▶ _Data provided_:
--------------------------------
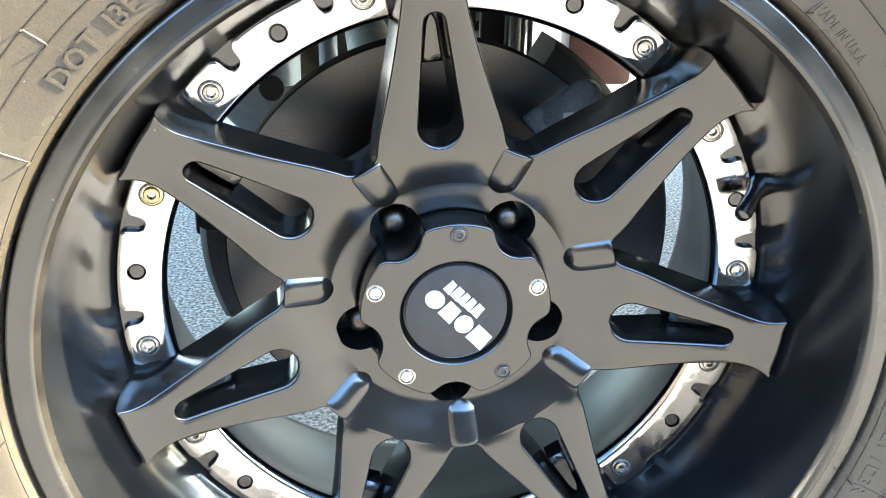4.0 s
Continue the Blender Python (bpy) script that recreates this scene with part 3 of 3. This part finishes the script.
def stadium(w, h, n=8):
    """A closed outline with round ends, from u = 0 to w and v = 0 to h."""
    r = h / 2
    return [(w - r + r * math.sin(t), r - r * math.cos(t)) for t in np.linspace(0, math.pi, n)] + [(r - r * math.sin(t), r + r * math.cos(t)) for t in np.linspace(0, math.pi, n)]


ring = stadium(0.0575, 0.0112)
part("date_oval", plate(ring, [offset(ring, 0.0009)], -0.0006, 0.0010, 0.0002, on_side(122.8, 0.2500)), RUBBER, tyre, "raised oval round the date code", 25)


def bars(a0, a1, r0, r1, step, name, label):
    """Unreadable small writing: a row of plain raised bars."""
    bm = bmesh.new()
    a, k = a0, 0
    while a > a1:
        w = radians(step * (0.55 + 0.3 * ((k * 7) % 3) / 2)) * r0
        if k % 6 != 4:
            plate([(0, 0), (w, 0), (w, r1 - r0), (0, r1 - r0)], (), -0.0003, 0.0007, 0.0003, on_side(a, r0), bm)
        a -= step
        k += 1
    return tagged(part(name, bm, RUBBER_DARK, tyre, label, 30), kind="stuff")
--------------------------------
▶ _Goal of the exercise_: Copy out the lines in which the string "with" appears.

▶ _Solution for this problem_:
Continue the Blender Python (bpy) script that recreates this scene with part 3 of 3. This part finishes the script.
    """A closed outline with round ends, from u = 0 to w and v = 0 to h."""